たべるの

皆殺し野郎

2010年7月15日
高橋 忠和高橋 忠和

そのおぞましい事件は7月10日に起きました。梅雨の合間の良く晴れた昼下がり、田んぼの様子を見に来たその男は、若い稲に、たくさんの虫がついていることに気がついたのです。
「なんだぁ、こりゃ」
6月13日の田植えから先週7月4日までは、まったくその気配もなかったのに。大事な大事な稲が害虫にやられている!
「田植えだけして、あとは放ったらかしていたらダメだよ」碓井さんの声が聞こえる。
い、いや。決してほったらかしにしてたわけじゃない。注意はしていたんだ。
「田んぼのまわりの雑草が伸びて、稲より背が高くなっていたぞ。風の通りが悪くなったから、ほら、たちまち害虫だ。だいたいのところは草を刈っておいたから、畦の上、稲のそばの雑草をていねいに刈り取りなよ」
「日が落ちたら農薬を撒こうと思っている」

その男は恥ずかしさで身体がカッと熱くなった。たしかに先週末「少し草が伸び始めたな。もう少し伸びたら、来週あたりには、草刈りしよう」そう思っていたのだった。
わずか一週間でこんなになるとは思ってもみなかった。
「農薬は、わたしがやります」

石井さんの家の納屋まで取って返して、農薬を調合してもらう。
「田んぼ用の薬はないんだよ。
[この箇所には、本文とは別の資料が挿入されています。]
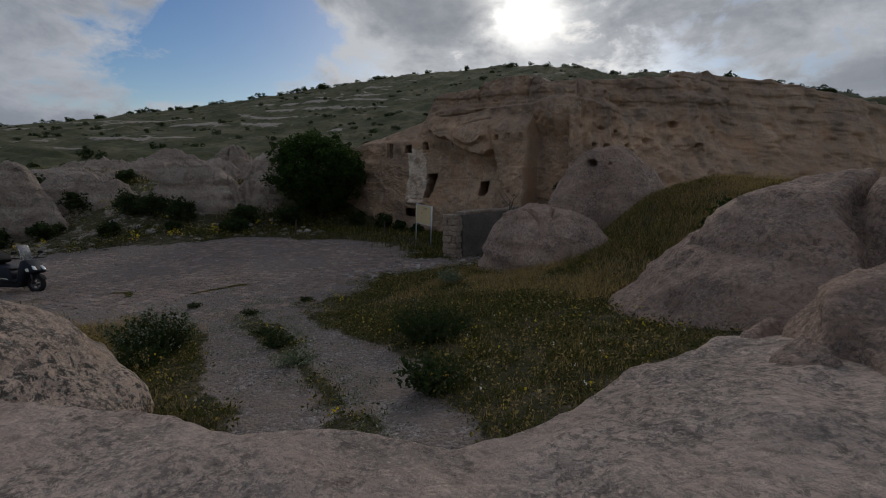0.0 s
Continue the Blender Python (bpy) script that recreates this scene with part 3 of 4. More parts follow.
for x, y, hx, hy, top, seed, turn, peak in [(-21.3, 23.6, 3.1, 2.2, 4.0, 31, 35, -0.15), (-18.9, 25.2, 2.3, 1.4, 2.9, 33, 20, 0.1), (-26.6, 17.2, 2.1, 1.8, 3.7, 35, 60, 0.1), (-26.6, 20.4, 3.0, 1.7, 3.4, 37, 40, -0.1),
                                           (-21.5, 29.5, 2.6, 2.0, 5.0, 39, 10, 0), (-25.0, 28.0, 2.4, 1.8, 4.4, 41, 30, 0.2), (-29.5, 27.0, 3.4, 1.7, 4.2, 43, 35, -0.2), (-34, 23.5, 3.6, 1.8, 3.4, 45, 40, 0), (-18.8, 31.8, 2.2, 1.8, 5.3, 47, 0, 0),
                                           (-40, 22, 4.0, 1.8, 3.2, 49, 30, 0.1), (-32, 31, 4.4, 1.6, 5.2, 51, 40, 0), (-23.0, 32.5, 2.4, 1.6, 6.0, 53, 15, 0.1), (-27.5, 32, 2.6, 1.5, 5.8, 55, 25, -0.1), (-37, 28, 4, 1.5, 4.6, 57, 35, 0), (-47, 24, 5, 2, 3.6, 59, 20, 0.1), (-13.6, 31.5, 1.2, 0.9, 1.1, 61, 0, 0), (-23.2, 21.2, 0.9, 0.7, 1.3, 63, 20, 0), (-24.6, 24.6, 1.3, 0.9, 2.6, 65, 50, 0.2), (-22.8, 26.4, 1.5, 1.0, 3.6, 67, 20, 0), (-28.6, 23.4, 1.6, 0.9, 3.0, 69, 40, -0.2), (-30.4, 20.8, 1.3, 0.8, 2.2, 71, 10, 0), (-24.8, 18.0, 0.8, 0.6, 1.1, 73, 0, 0), (-32.5, 26.6, 1.8, 1.0, 4.0, 75, 30, 0.2), (-20.0, 27.0, 1.3, 1.0, 3.6, 77, 70, 0)]:
    mound("boulder", (-3 + 1.14 * (x + 3), 9 + 1.14 * (y - 9)), (hx, hy), top, "pale cracked tuff outcrop on the rocky bank", seed, turn, (peak, -peak), (2.1, 0.72) if y < 24.5 else (1.7, 0.85), ROCK_FAR, 0.17 if y < 24.5 else 0.26, group="rock bank outcrops", rings=80, around=200, strata=2.0, ridged=0.16 if y < 24.5 else 0.3)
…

これ、スミチオンていう薬はアブラムシに効果があるから、これで良いだろう」

1000倍に薄めた農薬のタンクを背負って、その男は田んぼに帰ってきた。
稲の茎にビッシリついているのはたぶんウンカだろう。試しに稲の株をポンポンとたたくと虫がパラパラ落ちてくる。ウンカではない虫もいるなぁ。なんだろうこれは。益虫かもしれない。しかし恐ろしい害虫かもしれない。ああ、稲の葉を丸めてマユを作り始めた奴までいるじゃないか。

これでも食らえ!と農薬を撒く。
小さな田んぼの畦を巡って、これでもか、これでもか!と農薬を撒く。
怖れと怒りと無知。
「おいおい、小さな田んぼだ、もう十分だよ」「良い虫までみんな死んじゃうよ」
そう碓井さんと田中さんに止められるまで、農薬を撒き続けた。
見ると田んぼの水の上に、もがき苦しむ虫がいっぱい。ウンカとか害虫だけではなく、アメンボもクモも!

「うわ、なんてことしたんだ」

翌日7月11日。皆殺し野郎が田んぼを見にやってきた。
アメンボがいない。ゲンゴロウもいない。
カエルはなんとか生き延びたようだが、赤いイトミミズ、これ田んぼに栄養を与えてくれる益虫だが、大量に死んでいる。

「田んぼで稲を育てるということは、里山の自然を回復すること」などと言っていたのに。
怒りと怖れ。そして無知。

ほんとうに申し訳ないことをしました。
その皆殺し野郎は、わたしです。